I went to school with a guy named Kenny K., he had a KZ200. It was up on the centerstand, idling in gear while he cleaned the chain with a rag. A KZ200 has no torque. His fingers stalled the engine. It took the fire department to get him out. This was in 78 or so. I don't recall if he lost fingers, or if they were just pointed in different directions after he did it. Kenny, are you reading this?
Back to chain durability and life. I've found that if you use the highest quality chain, you will have no issues. And to me, the highest quality (and most expensive) chain is the DID ZVM. I use them exclusively, my KTM has the nickel plated one, my Ducati has the gold one. And a steel, or steel over aluminum sprocket. And I use factory made or sold fronts. No issues. The Ducati went 20,000 plus miles, I happened to have a spare set so I replaced them. The KTM chain was getting kind of hinky at 10,000, I put the nickel DID on just for peace of mind.

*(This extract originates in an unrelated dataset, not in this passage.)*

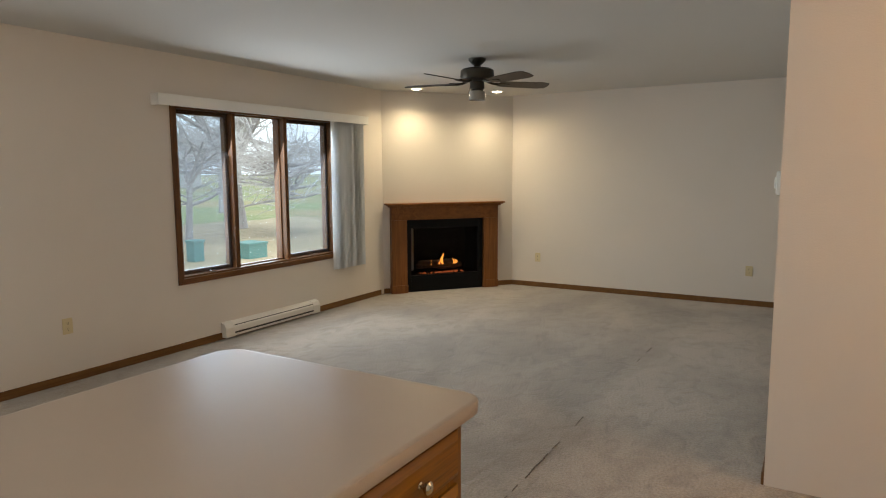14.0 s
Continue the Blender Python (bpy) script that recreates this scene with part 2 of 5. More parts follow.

I use WD40 to clean them off, some old wives tales about WD eating the orings seems to be false, I've never had a problem. What will kill that chain is dirt grinding things up. I'd suggest carrying WD and cleaning that sucker whenever it gets coated with grit. What else can you do? Don't use pressure washers on them, it will force water past the orings. Keep it as clean as you can, you should be good to go. As long as your points and Amal carburetors don't give you issues (inside joke, sort of.).